At a strange airport, if it’s ‘like’ your airport, you know just what to do. It’s easy. If it’s totally different, you have to stop, regroup, and start to understand what’s involved.
If a book has cheap color separations, the wrong sort of gloss on the cover and the wrong hue to the paper, it just feels cheap and self-published and unlikely to be the real deal. It doesn’t matter a bit what’s inside, who wrote it, anything. You’ve already decided because this book reminds you of untrustworthy books you’ve encountered before.
Visit a website with a brown on brown color scheme, a stock photo of a nautilus, some flashing graphics, a bunch of widgets and a typeface that’s not quite right, and you’ve already decided how you feel. Entirely based on the fact that this site is like those sites, and you didn’t like those sites.
Meet someone at a conference who is dressed perfectly, with shined shoes and a great suit (but not trying too hard) and you’re inclined to trust and respect him… because he reminds you of someone in a similar situation who was trustworthy.

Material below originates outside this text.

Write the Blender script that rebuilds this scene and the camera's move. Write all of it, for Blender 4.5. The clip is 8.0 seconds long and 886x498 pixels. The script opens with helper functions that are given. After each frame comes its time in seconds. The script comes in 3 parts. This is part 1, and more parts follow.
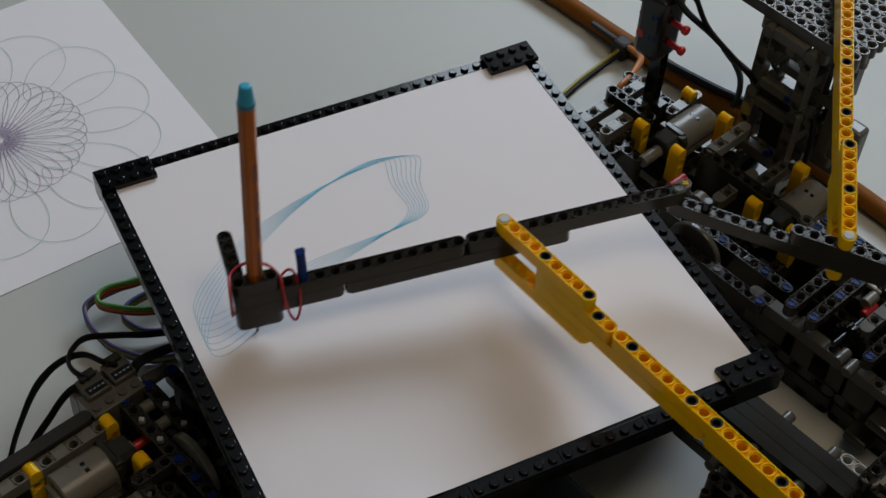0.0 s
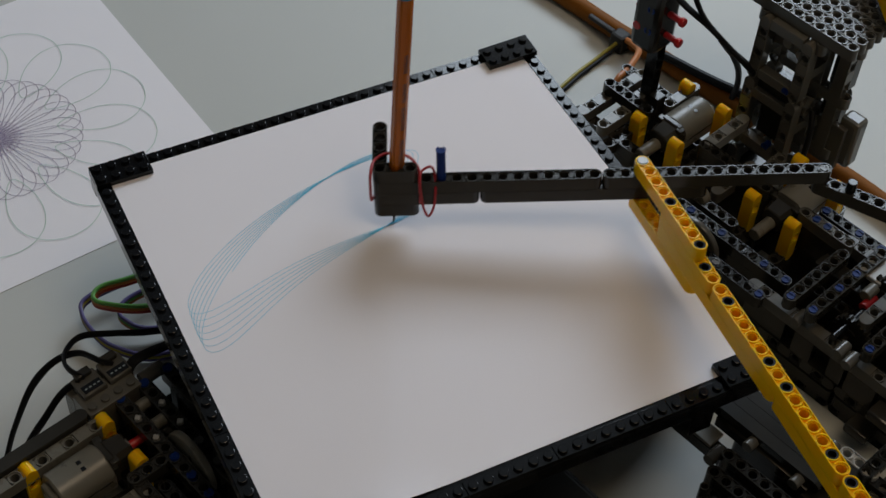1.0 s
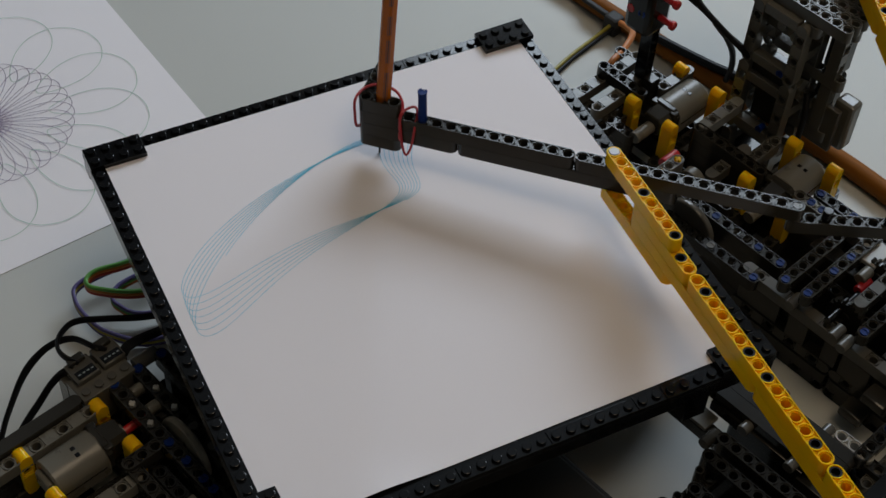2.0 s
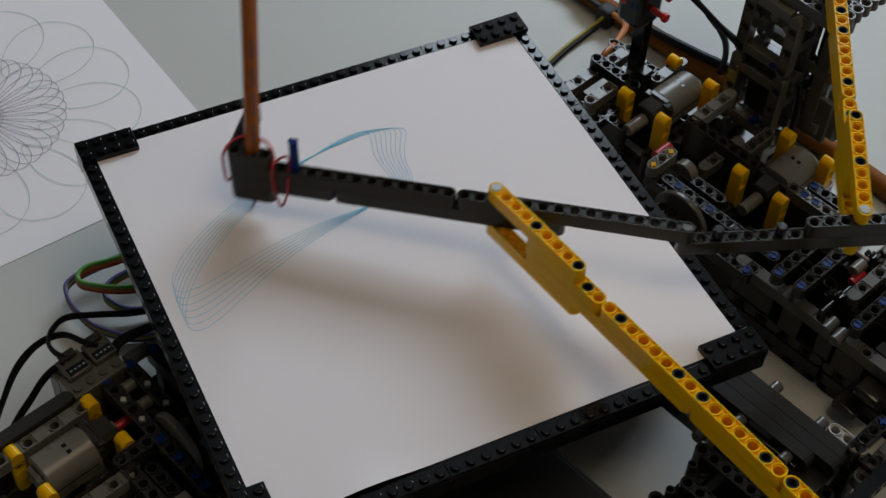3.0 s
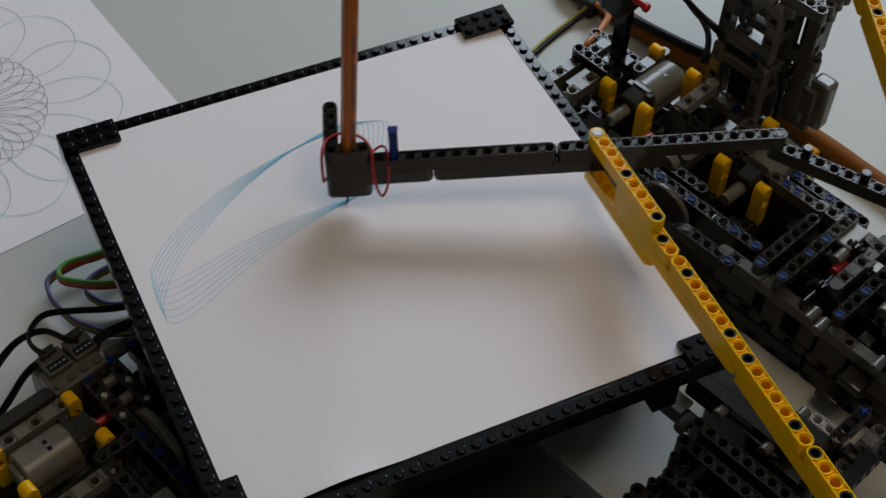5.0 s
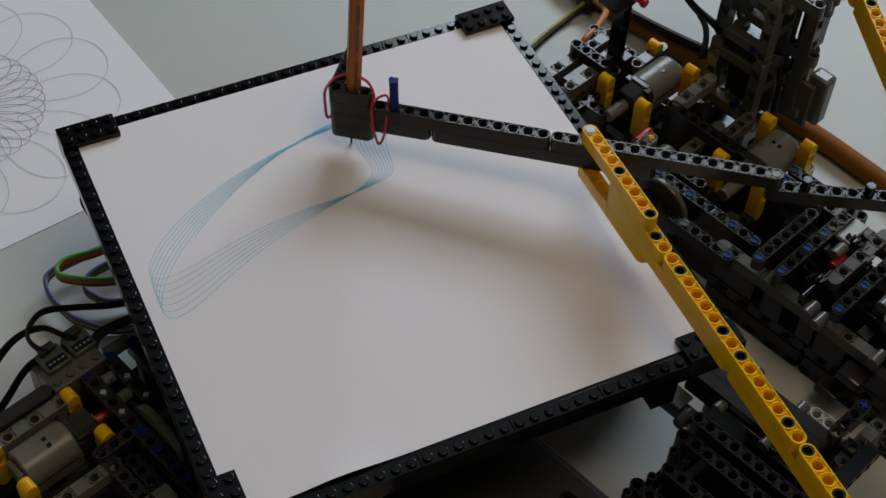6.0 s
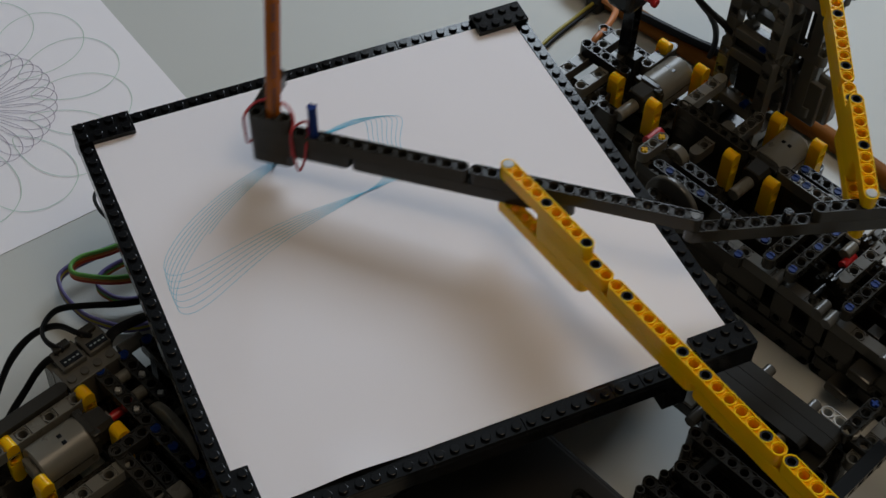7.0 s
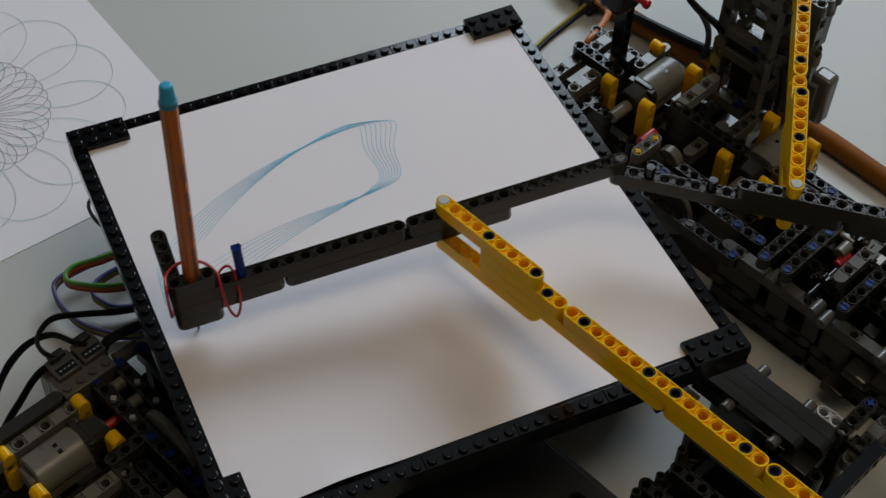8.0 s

So why do marketers so often miss this shortcut? Before you make what you’re going to make, find something you want people to be reminded of. Feel free to discard this model if you want to make a point (the ipod did not remind you of a Sony CD player), but discard it on purpose. If you’re writing a book, for example, your goal (probably) isn’t to reinvent what it means to be a book. You’re merely trying to reinvent the words and ideas. So when it comes to the jacket and the type, steal relentlessly. Your audience will thank you, because it’s one less thing to process.
When in doubt, ask your colleagues, "what does this remind you of?"